The ethnic army has launched numerous small bombings, mostly in southwestern Baluchistan province, in recent years. They are demanding the central government give more revenue to local people for natural gas extracted from their territory.

This is the first time it has claimed responsibility for an attack outside their province. Authorities are still investigating the claims.

Explosion during rush hour
The blast struck at about 8:45 a.m., as commuters were heading to shops and offices in the crowded business hub, the scene of numerous bombings in recent months that have killed more than a dozen people.

The blast badly damaged the restaurant, part of the global American fast food chain, burning and overturning several cars on the street in front.

Mushtaq Shah, Karachi’s police chief, told reporters the bomb was concealed in a car parked outside the restaurant.

Another police official, Sanaullah Abbasi, said three people were killed in the blast and 12 injured.

The bomb struck as commuters were heading to offices and shops in the crowded business hub. Hundreds of people gathered at the site near the Pearl Intercontinental Hotel that is popular with foreign tourists and business people.

Hotbed of militancy
“I can see that the KFC building is burning, six cars have caught fire and injured people are lying on the road,” said Saeed Mohammad, a traffic police official who rushed to the scene after hearing the blast.

Karachi, Pakistan’s largest city, is a hotbed of Muslim militancy and previous bombings in the city have been linked to Islamic extremists opposed to Pakistani President Gen. Pervez Musharraf’s close ties to the United States. Pakistan has been a key ally in the struggle against Muslim extremists tied to al-Qaida and Afghanistan’s former Taliban regime.

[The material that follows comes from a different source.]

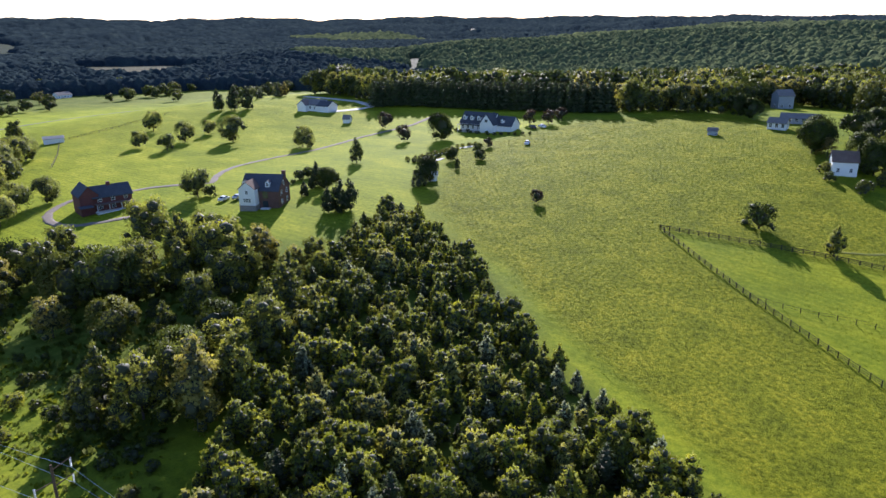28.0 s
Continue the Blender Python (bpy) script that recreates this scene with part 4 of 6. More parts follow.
# the steel barn
barn = thing("steel_barn", 0, 0, 0, "long pale steel barn with a low white metal roof", "barn", z=0)
BW, BL, BE, BR = 16.3, 25.2, 4.9, 7.2
m_barn = pose(BW / 2, BL / 2, 0, 0, 0, 90)
w_ = part("wall", gable_walls(BL, BW, BE, BR, -1.4), STEEL_WALL, barn)
w_.matrix_basis = m_barn
for s in (-1, 1):
    bm = bmesh.new()
    y1, z1 = s * (BW / 2 + 0.3), BE - 0.08
    v = []
    for dz in (0.05, 0.14):
        v += [bm.verts.new(p) for p in ((-BL / 2 - 0.3, y1, z1 + dz), (BL / 2 + 0.3, y1, z1 + dz), (BL / 2 + 0.3, 0, BR + dz), (-BL / 2 - 0.3, 0, BR + dz))]
    for f in ((0, 1, 2, 3), (7, 6, 5, 4), (0, 4, 5, 1), (1, 5, 6, 2), (2, 6, 7, 3), (3, 7, 4, 0)):
        bm.faces.new([v[i] for i in f])
    bmesh.ops.recalc_face_normals(bm, faces=bm.faces)
    slope = part("roof_slope", bm, STEEL_ROOF, barn)
    slope.matrix_basis = m_barn
    k = -BL / 2
    while k < BL / 2 + 0.2:
        bm = bmesh.new()
        rod(bm, (k, y1, z1 + 0.134), (k, 0, BR + 0.134), 0.011, 0.011, 4)
        part("seam", bm, STEEL_ROOF, slope)
        k += 1.83
bm = bmesh.new()
rod(bm, (BW / 2, -0.32, BR + 0.14), (BW / 2, BL + 0.32, BR + 0.14), 0.13, 0.13, 8)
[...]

Pakistan’s information minister, Sheikh Rashid Ahmed, condemned the blast, calling it the work of the “enemies of Pakistan.”

Manzoor Mughal, a senior police investigator, said the blast left a six-foot crater in the parking lot and was apparently detonated by a timer. He said the KFC restaurant was the apparent target but refused to speculate on who might have been responsible.

Mughal said the blast also damaged offices of three Pakistani banks.

Quake funds
The attack came three days before Pakistan is hosting a conference of international donors to raise funds for victims of the devastating Oct. 8 quake that killed about 86,000 people in the country’s northwest and Pakistani-controlled Kashmir.

The restaurant occupies the ground floor of a government office building housing the Pakistan Industrial Development Corporation. Firefighters prevented the blaze from spreading to other parts of the building.

Two bodies were pulled from the KFC restaurant while another man lay dead at the restaurant’s entrance, eyewitnesses said. The injured included security guards at the building and nearby banks.

It was the second attack on Western fast food restaurants in Karachi in recent months. Bombs struck KFC and McDonalds restaurants in Karachi in September, injuring three people in attacks suspected of being linked to a nationwide strike called by a hardline Islamic coalition opposed to Musharraf.

A KFC restaurant in Karachi was also burned in May, killing six workers inside during an outbreak of religious violence between Sunni and Shiite Muslim groups in the city.